BEST MUSIC OF 2014

 

It was the year when the sound of eighties synths and vocals swamped in reverb continued unabated, a colour that seems to have been in vogue on both sides of the Atlantic for at least five years. The year when Kate came back and folk swooned while nobody really noticed gems like Withered Hand’s New Gods and Perfect Pussy’s Say Yes To Love. The year when lavish praise was poured over the Parquet Courts album in spite of it being stuffed with direct lifts from the history of post-punk; The Feelies and The Fall especially. When Paulo Nutini attempted to make an enormous soul/pop album and somehow managed to remain utterly charming and brilliant in spite of missing his target by a country mile. When Leonard Cohen, yet again released an album of faultless songs irreparably marred by horrifically cheap production and female backing vocalists who wouldn’t be out of place on a ghastly Two Ronnies pop parody. When James Yorkston quietly put out the best produced and most genre-defying album a Scottish act has come up with in a decade. When Jack White again proved that nobody in mainstream rock can catch him for slipperiness and sheer melodic invention and when Arial Pink made a prog-rock/math-pop album of such stunning weirdness it may be mentioned in the same breath as Skip Spence’s Oar come the great day of rock judgement. When Columbia finally released most everything from the Basement Tapes vaults proving that even out-of-tune, unfinished and appallingly recorded and performed songs can somehow be magically listenable for the sheer lunatic commitment of the musicians involved. And finally, a year when lyrics came back with a vengeance as evinced by Sun Kil Moon’s harrowing, heartbreaking and hilarious Benji.

 

In no particular order…

 

TV On The Radio: Trouble (from Seeds)

Ariel Pink: Black Ballerina, White Freckles, Plastic Raincoats In The Pig Parade (from Pom Pom)

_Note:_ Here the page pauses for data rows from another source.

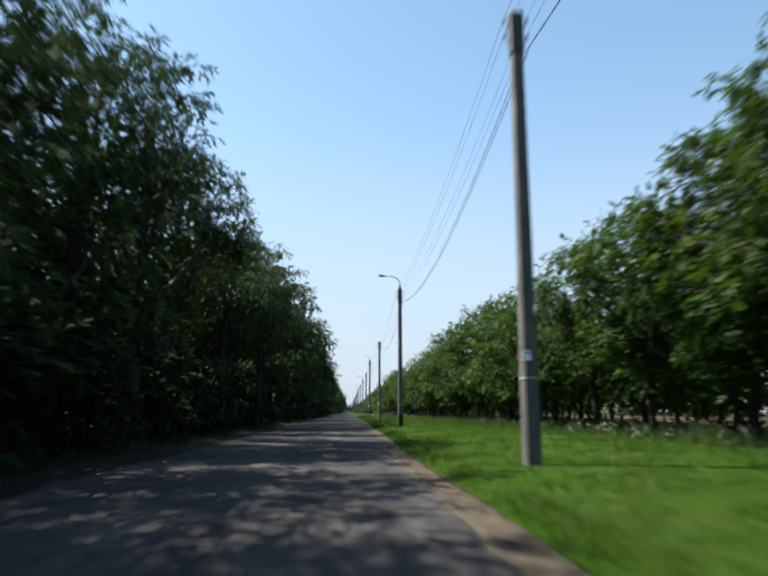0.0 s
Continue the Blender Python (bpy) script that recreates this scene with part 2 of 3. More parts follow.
def tube(bm, pts, radii, sides=8):
    """A tapered tube along the points, closed at both ends."""
    rings = []
    for i, p in enumerate(pts):
        a, b = pts[max(i - 1, 0)], pts[min(i + 1, len(pts) - 1)]
        q = (Vector(b) - Vector(a)).to_track_quat("Z", "Y")
        rings.append([bm.verts.new(Vector(p) + q @ Vector((radii[i] * math.cos(2 * math.pi * s / sides), radii[i] * math.sin(2 * math.pi * s / sides), 0))) for s in range(sides)])
    for r0, r1 in zip(rings, rings[1:]):
        for s in range(sides):
            bm.faces.new((r0[s], r0[(s + 1) % sides], r1[(s + 1) % sides], r1[s]))
    bm.faces.new(rings[0][::-1])
    bm.faces.new(rings[-1])


def block(bm, size, at, bevel=0.0, m=None):
    r = bmesh.ops.create_cube(bm, size=1, matrix=(m or Matrix()) @ Matrix.Translation(at) @ Matrix.Diagonal((*size, 1)))
    if bevel:
        es = list({e for v in r["verts"] for e in v.link_edges})
        bmesh.ops.bevel(bm, geom=es, offset=bevel, segments=2, affect="EDGES")


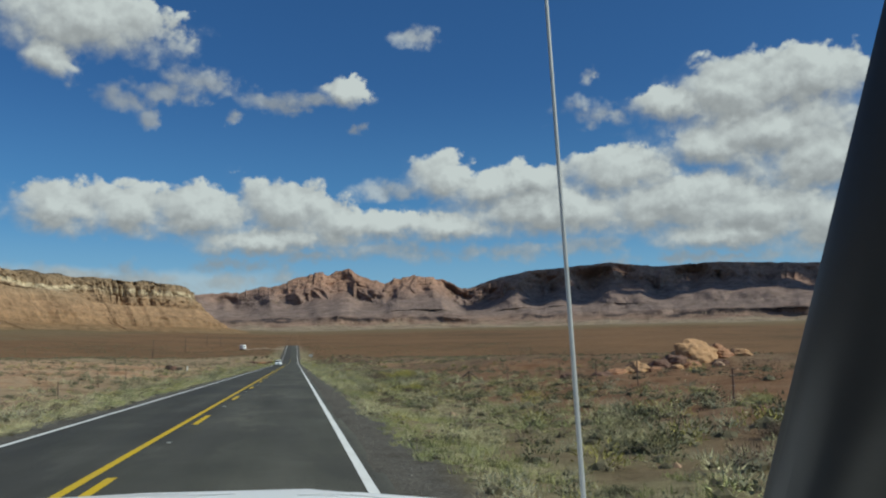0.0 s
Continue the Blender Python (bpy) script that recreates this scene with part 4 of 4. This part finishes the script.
def saloon(x, y, turn=0.0):
    e = base("car", x, y, float(grade(y)) + 0.03 - 0.018 * abs(x - MID), turn)
    rings = [body_ring(*v) for v in ((0.0, 0.58, 0.30, 0.56, 0.02), (0.05, 0.72, 0.24, 0.63, 0.03), (0.18, 0.83, 0.20, 0.70, 0.04), (0.45, 0.89, 0.19, 0.77, 0.06),
                                     (0.85, 0.905, 0.19, 0.84, 0.07), (1.30, 0.91, 0.19, 0.92, 0.06), (1.9, 0.912, 0.19, 0.965, 0.03), (2.8, 0.912, 0.19, 0.985, 0.03),
                                     (3.6, 0.905, 0.19, 1.0, 0.03), (4.1, 0.89, 0.20, 1.03, 0.05), (4.5, 0.85, 0.24, 1.03, 0.05), (4.7, 0.78, 0.28, 0.99, 0.04), (4.8, 0.66, 0.36, 0.86, 0.03))]
    part("body", loft(bmesh.new(), rings), M_CAR, e, smooth=True)
    # glasshouse under a white roof
    def hoop(yy, low_w, top_w, top):
        return [(0, yy, 0.90), (low_w, yy, 0.93), (low_w * 0.99, yy, 0.97), (top_w + 0.03, yy, max(0.975, top - 0.06)), (top_w * 0.9, yy, top - 0.015), (0, yy, top)]
    part("glasshouse", loft(bmesh.new(), [hoop(1.22, 0.70, 0.66, 0.99), (hoop(1.55, 0.80, 0.66, 1.19)), hoop(1.98, 0.845, 0.62, 1.405), hoop(2.6, 0.85, 0.61, 1.44),
                                       hoop(3.25, 0.84, 0.60, 1.40), hoop(3.7, 0.80, 0.62, 1.23), hoop(4.12, 0.74, 0.66, 1.05)]), M_GLASS, e, "dark tinted glass", True)
    part("roof", loft(bmesh.new(), [[(0, yy, z - 0.03), (w, yy, z - 0.06), (w + 0.02, yy, z - 0.045), (w * 0.93, yy, z + 0.0), (0, yy, z + 0.022)]
                                    for yy, w, z in ((1.93, 0.63, 1.405), (2.1, 0.64, 1.43), (2.6, 0.645, 1.455), (3.1, 0.635, 1.435), (3.32, 0.62, 1.395))]), M_CAR, e, smooth=True)
    for s in (-1, 1):
        bm = bmesh.new()
        rod(bm, (s * 0.80, 1.22, 0.95), (s * 0.655, 1.98, 1.39), 0.03, 0.03, 8)
        part("pillar", bm, M_CAR, e)
        bm = bmesh.new()
        rod(bm, (s * 0.64, 3.22, 1.37), (s * 0.76, 4.12, 1.03), 0.035, 0.045, 8)
        part("pillar", bm, M_CAR, e)
        part("pillar", rod(bmesh.new(), (s * 0.85, 2.68, 0.97), (s * 0.655, 2.62, 1.40), 0.025, 0.022, 8), M_TRIM, e, "black centre pillar")
        m = part("mirror", box(bmesh.new(), (0.20, 0.10, 0.14), (s * 0.98, 1.62, 1.02), 0.03), M_CAR, e)
        part("mirror_arm", box(bmesh.new(), (0.10, 0.05, 0.05), (s * 0.88, 1.63, 0.98), 0.01), M_TRIM, m)
        lamp = slab([(s * 0.46, 0.030, 0.585), (s * 0.70, 0.045, 0.585), (s * 0.875, 0.26, 0.66), (s * 0.885, 0.46, 0.775), (s * 0.74, 0.27, 0.745), (s * 0.54, 0.09, 0.665)], 0.05, M_LAMP, "headlight", e,
                    "clear headlight with grey reflector")
        part("bulb", rod(bmesh.new(), (s * 0.64, 0.015, 0.63), (s * 0.66, 0.2, 0.64), 0.05, 0.05, 12), M_CHROME, lamp)
        part("fog_slot", box(bmesh.new(), (0.17, 0.05, 0.05), (s * 0.62, 0.045, 0.37), 0.012), M_TRIM, e, "black lower bumper slot")
        part("door_handle", box(bmesh.new(), (0.02, 0.16, 0.03), (s * 0.905, 2.45, 0.83), 0.008), M_CAR, e)
        part("tail_light", box(bmesh.new(), (0.20, 0.08, 0.14), (s * 0.66, 4.71, 0.86), 0.02), M_AMBER, e, "red tail light")
        for yy in (0.98, 3.72):
            part("wheel_arch", rod(bmesh.new(), (s * 0.70, yy, 0.34), (s * 0.909, yy, 0.34), 0.385, 0.385, 28), M_TRIM, e, "dark wheel arch")
            wheel(e, s * 0.925, yy, 0.33, 0.22)
    grille = part("grille", box(bmesh.new(), (0.80, 0.06, 0.12), (0, 0.02, 0.59), 0.02), M_ALLOY, e, "silver slatted grille")
    for z in (0.56, 0.59, 0.62):
        part("slat", box(bmesh.new(), (0.72, 0.03, 0.010), (0, -0.005, z), 0.003), M_TRIM, grille)
    part("badge", rod(bmesh.new(), (0, -0.022, 0.595), (0, 0.02, 0.595), 0.06, 0.055, 16), M_CHROME, grille)
    part("bumper_intake", box(bmesh.new(), (0.86, 0.06, 0.10), (0, 0.02, 0.34), 0.02), M_TRIM, e, "black lower air intake")
    plate = part("number_plate", box(bmesh.new(), (0.31, 0.02, 0.155), (0.0, -0.020, 0.44), 0.006), M_PLATE, e)
    part("plate_bar", box(bmesh.new(), (0.22, 0.01, 0.05), (0.0, -0.032, 0.435), 0.003), M_TRIM, plate)
    part("wiper", rod(bmesh.new(), (-0.5, 1.25, 1.005), (0.1, 1.30, 1.045), 0.012, 0.01, 6), M_TRIM, e)
    return tagged(e, "white four-door saloon car facing along the oncoming lane", "car")


saloon(-5.78, 249.2)


# ---- camper on a dirt pull-out ----
def camper(x, y, turn):
    e = base("camper_trailer", x, y, rest(x, y, 0.0), turn)
    part("body", box(bmesh.new(), (2.5, 6.2, 2.7), (0, 3.1, 1.95), 0.5), M_CAR, e, smooth=True)
    part("skirt", box(bmesh.new(), (2.3, 5.6, 0.4), (0, 3.1, 0.62), 0.04), M_TRIM, e, "dark underbody")
    part("rear_window", box(bmesh.new(), (1.5, 0.04, 0.75), (0, -0.01, 2.15), 0.015), M_GLASS, e, "dark rear window")
    for s in (-1, 1):
        part("side_window", box(bmesh.new(), (0.04, 1.3, 0.6), (s * 1.245, 2.0, 2.2), 0.012), M_GLASS, e, "dark side window")
        part("tail_light", box(bmesh.new(), (0.14, 0.04, 0.25), (s * 1.0, -0.01, 1.05), 0.01), M_AMBER, e, "red tail light")
        wheel(e, s * 1.22, 2.6, 0.36, 0.25)
        wheel(e, s * 1.22, 3.5, 0.36, 0.25)
    part("bumper", box(bmesh.new(), (2.3, 0.12, 0.16), (0, -0.05, 0.62), 0.02), M_TRIM, e)
    part("awning", rod(bmesh.new(), (1.33, 1.0, 2.95), (1.33, 5.4, 2.95), 0.09, 0.09, 10), M_CHROME, e, "rolled awning tube")
    part("drawbar", rod(bmesh.new(), (0, 6.1, 0.55), (0, 7.5, 0.55), 0.07, 0.05, 8), M_TRIM, e)
    part("jack", rod(bmesh.new(), (0, 7.2, 0.0), (0, 7.2, 0.7), 0.04, 0.04, 8), M_STEEL, e)
    return tagged(e, "white camper trailer parked on a dirt pull-out", "camper trailer")


camper(-33.4, 568.0, 22.0)
_tx = np.linspace(-36, -8.2, 40)
_ty = 574 + 10 * ease(_tx, -30, -8) + 0.8 * rough2(_tx / 6, _tx * 0, 2.0)
_wide = np.array([-3.2, -1.6, 0.0, 1.6, 3.2])
_TX, _W = np.meshgrid(_tx, _wide)
_TY = _ty[None, :] + _W
M_DIRT = simple("pale_dirt", (0.42, 0.33, 0.24), 0.95, 0, 3.0, 0.3, 0.4)
tagged(new("dirt_track", mesh_of("dirt_track", np.stack([_TX, _TY, np.maximum(ground_height(_TX, _TY), grade(_TY) - 0.5) + 0.16], -1).reshape(-1, 3), grid_faces(5, 40), M_DIRT, True)),
       "pale dirt track leading off the highway", "track", kind="structure")


# ---- reflectors along the centre line ----
def reflector(x, y):
    e = base("road_reflector", x, y, float(grade(y)) + 0.028)
    part("housing", box(bmesh.new(), (0.11, 0.11, 0.022), (0, 0, 0.010), 0.008), M_TRIM, e)
    part("lens", box(bmesh.new(), (0.09, 0.02, 0.016), (0, -0.055, 0.012), 0.003), M_PLATE, e, "pale reflector lens")
    return tagged(e, "small raised pavement reflector on the asphalt", "reflector", "road reflectors")


first = reflector(-3.5, 18.3)
for k in range(1, 26):
    y = 18.3 + 13.75 * k
    copy_thing(first, pose(-3.5, y, float(grade(y)) + 0.028))


# ---- the white truck in which the drive begins ----
def truck():
    """Stands where the drive begins; its open windscreen looks down the road."""
    e = base("pickup_truck", -1.0 - 0.36, 0.0, 0.02)
    low = 0.48
    rings = [body_ring(*v) for v in ((2.55, 0.80, 0.62, 1.18, 0.03), (2.50, 0.90, 0.52, 1.23, 0.04), (2.35, 0.96, low, 1.26, 0.05), (1.9, 0.985, low, 1.29, 0.06), (1.5, 0.99, low, 1.31, 0.07),
                                     (1.15, 0.99, low, 1.33, 0.06), (1.0, 0.99, low, 1.33, 0.02), (0.2, 0.99, low, 1.30, 0.0), (-1.0, 0.99, low, 1.30, 0.0), (-2.6, 0.98, low, 1.30, 0.0), (-2.75, 0.95, 0.55, 1.27, 0.0))]
    part("body", loft(bmesh.new(), rings), M_CAR, e, "white painted bodywork", True)
    part("hood", loft(bmesh.new(), [[(0, y, z), (w * 0.6, y, z - 0.005), (w * 0.95, y, z - 0.03), (w, y, z - 0.045), (w, y, z - 0.030), (w * 0.94, y, z - 0.012), (w * 0.6, y, z + 0.016), (0, y, z + 0.022)]
                                    for y, w, z in ((1.12, 0.70, 1.375), (1.5, 0.71, 1.37), (1.95, 0.70, 1.338), (2.3, 0.66, 1.30), (2.42, 0.60, 1.275))]), M_CAR, e, "white raised hood", True)
    part("cowl", box(bmesh.new(), (1.5, 0.10, 0.03), (0, 1.06, 1.375), 0.008), M_TRIM, e, "black cowl vent")
    for s in (-1, 1):
        part("pillar", rod(bmesh.new(), (s * 1.012, 1.06, 1.30), (s * 0.857, 0.42, 2.04), 0.085, 0.08, 20), M_TRIM, e, "dark windscreen pillar", True)
        part("pillar", box(bmesh.new(), (0.10, 0.16, 0.72), (s * 0.90, -0.75, 1.65), 0.02, pose(0, 0, 0, 0, s * -7, 0)), M_TRIM, e, "dark door pillar")
        part("pillar", box(bmesh.new(), (0.12, 0.20, 0.72), (s * 0.90, -1.55, 1.65), 0.02, pose(0, 0, 0, 0, s * -7, 0)), M_CAR, e)
        for y in (1.75, -1.9):
            part("wheel_arch", rod(bmesh.new(), (s * 0.75, y, 0.45), (s * 0.985, y, 0.45), 0.47, 0.47, 28), M_TRIM, e, "dark wheel arch")
            wheel(e, s * 1.0, y, 0.40, 0.26)
        part("headlight", box(bmesh.new(), (0.30, 0.08, 0.20), (s * 0.66, 2.52, 1.02), 0.03), M_LAMP, e, "rectangular headlight")
        wiper = part("wiper", rod(bmesh.new(), (s * 0.1 + 0.25, 1.09, 1.40), (s * 0.1 - 0.42, 1.16, 1.43), 0.012, 0.008, 6), M_TRIM, e, "black wiper blade")
        part("wiper_pivot", rod(bmesh.new(), (s * 0.1 + 0.25, 1.09, 1.36), (s * 0.1 + 0.25, 1.09, 1.41), 0.025, 0.02, 8), M_TRIM, wiper)
    part("roof", box(bmesh.new(), (1.72, 2.1, 0.06), (0, -0.62, 2.05), 0.03), M_CAR, e)
    part("headliner", box(bmesh.new(), (1.66, 2.0, 0.03), (0, -0.62, 2.0), 0.01), M_TRIM, e, "dark roof lining")
    part("dashboard", box(bmesh.new(), (1.7, 0.5, 0.05), (0, 0.72, 1.33), 0.02), M_TRIM, e, "black dashboard")
    part("bumper", box(bmesh.new(), (1.9, 0.18, 0.24), (0, 2.56, 0.66), 0.05), M_CHROME, e, "chrome front bumper")
    mast = part("antenna", rod(bmesh.new(), (0.872, 1.50, 1.30), (0.832, 1.54, 2.55), 0.0048, 0.0032, 10), M_STEEL, e, "thin steel whip antenna")
    part("antenna_base", rod(bmesh.new(), (0.872, 1.50, 1.28), (0.872, 1.50, 1.36), 0.022, 0.014, 10), M_TRIM, mast)
    return tagged(e, "white pickup truck with antenna, standing in its lane", "pickup truck")


truck()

A Sunny Day In Glasgow: In Love With Useless (from Sea When Absent)

Sharon Van Etten: Afraid Of Nothing (from Are We There)

Ought: Habit (from More Than Every Other Day)

The War On Drugs: Under The Pressure, Red Eyes, Eyes To The Wind (from Lost In The Dream)

Withered Hand: California, New Gods, Horseshoe (from New Gods)

Sun Kil Moon: I Watched The Film The Sun Remained The Same, Pray For Newtown, I Can’t Live Without My Mother’s Love (from Benji)

Naomi Bedford: Wild And Charming Energy, The Watches Of The Night (from A History Of Insolence)

Peter Matthew Bauer: Irish Wake In Varanasi (from Liberation!)

Perfect Pussy: I (Live), Interference Fits (from Say Yes To Love)

Angel Olsen: White Fire, Hi-Five (from Burn Your Fire For No Witness)

James Yorkston: Broken Wave, Guy Fawkes’ Signature (from The Cellardyke Recording and Wassailing Society)

Hamilton Leithaser: I Don’t Need Anyone (from Black Hours)

 

As a postscript I’d like to mention Father John Misty’s astonishing cover of Leonard Cohen’s One Of Us Cannot Be Wrong which came out a few years ago but only cropped up on my digital card-deck shuffle in October. It tears your skin off. Also Danny Brown’s Lonely from Old which came out late last year.

 

And lastly, I should mention the Aphex Twin album, Spyro, which I have on vinyl. Because I couldn’t figure out the fucking free download thing I have only managed to listen to it completely mangled – that seems to be the time my vinyl gets aired these days. As a result of being in such an altered state I became convinced that it contained one of the most radical tracks I’d ever heard until I realised I’d been listening to the needle scraping round and round the label for forty minutes. Just goes to show you how much one’s mental state is responsible for how we perceive quality. And also what a fucking wanker I am.

 

Happy Hogmanay and Happy New Year when it arrives.